▶ **Task description**
Look below for the line containing "return 1 + round(t * FPS)" and the line containing "radians(degrees), 0.01, 5000"; repeat exactly those two lines and all lines between them, and nothing else.

▶ **Data shown**

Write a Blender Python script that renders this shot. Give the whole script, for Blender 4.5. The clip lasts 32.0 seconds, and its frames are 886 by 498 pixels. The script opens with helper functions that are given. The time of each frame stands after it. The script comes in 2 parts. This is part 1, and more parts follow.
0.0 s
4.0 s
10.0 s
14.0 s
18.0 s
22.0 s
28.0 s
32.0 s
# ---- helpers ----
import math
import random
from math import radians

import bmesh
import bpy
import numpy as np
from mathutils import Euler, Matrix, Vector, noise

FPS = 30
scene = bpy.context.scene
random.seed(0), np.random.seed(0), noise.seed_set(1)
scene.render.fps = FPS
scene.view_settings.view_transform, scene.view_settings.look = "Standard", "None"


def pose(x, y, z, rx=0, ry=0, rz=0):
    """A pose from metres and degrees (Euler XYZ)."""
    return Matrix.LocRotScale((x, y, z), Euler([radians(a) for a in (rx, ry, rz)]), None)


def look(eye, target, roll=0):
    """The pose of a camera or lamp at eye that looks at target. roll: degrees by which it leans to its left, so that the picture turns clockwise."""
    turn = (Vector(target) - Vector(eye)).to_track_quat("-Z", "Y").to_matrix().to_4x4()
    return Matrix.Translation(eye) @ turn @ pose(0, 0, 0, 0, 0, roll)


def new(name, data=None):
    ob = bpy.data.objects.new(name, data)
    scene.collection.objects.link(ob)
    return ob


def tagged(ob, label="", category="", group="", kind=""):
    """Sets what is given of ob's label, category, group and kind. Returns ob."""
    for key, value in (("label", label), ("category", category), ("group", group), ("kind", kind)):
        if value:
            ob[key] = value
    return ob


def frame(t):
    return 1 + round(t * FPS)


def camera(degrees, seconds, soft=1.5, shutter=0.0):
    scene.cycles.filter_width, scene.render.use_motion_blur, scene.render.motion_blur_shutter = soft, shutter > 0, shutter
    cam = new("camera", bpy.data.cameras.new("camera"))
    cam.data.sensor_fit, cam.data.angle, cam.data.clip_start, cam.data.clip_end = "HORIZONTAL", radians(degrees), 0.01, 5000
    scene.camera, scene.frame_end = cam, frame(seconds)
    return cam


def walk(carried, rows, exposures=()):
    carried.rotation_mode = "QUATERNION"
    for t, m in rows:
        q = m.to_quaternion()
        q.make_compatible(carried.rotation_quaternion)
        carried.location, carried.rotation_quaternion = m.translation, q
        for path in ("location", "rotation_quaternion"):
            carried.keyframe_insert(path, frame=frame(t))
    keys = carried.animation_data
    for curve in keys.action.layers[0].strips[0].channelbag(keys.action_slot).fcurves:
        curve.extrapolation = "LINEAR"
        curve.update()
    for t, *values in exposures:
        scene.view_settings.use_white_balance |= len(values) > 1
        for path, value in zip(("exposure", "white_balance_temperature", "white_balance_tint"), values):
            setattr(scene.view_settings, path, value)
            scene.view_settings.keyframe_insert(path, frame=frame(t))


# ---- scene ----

▶ **The solution**
    return 1 + round(t * FPS)


def camera(degrees, seconds, soft=1.5, shutter=0.0):
    scene.cycles.filter_width, scene.render.use_motion_blur, scene.render.motion_blur_shutter = soft, shutter > 0, shutter
    cam = new("camera", bpy.data.cameras.new("camera"))
    cam.data.sensor_fit, cam.data.angle, cam.data.clip_start, cam.data.clip_end = "HORIZONTAL", radians(degrees), 0.01, 5000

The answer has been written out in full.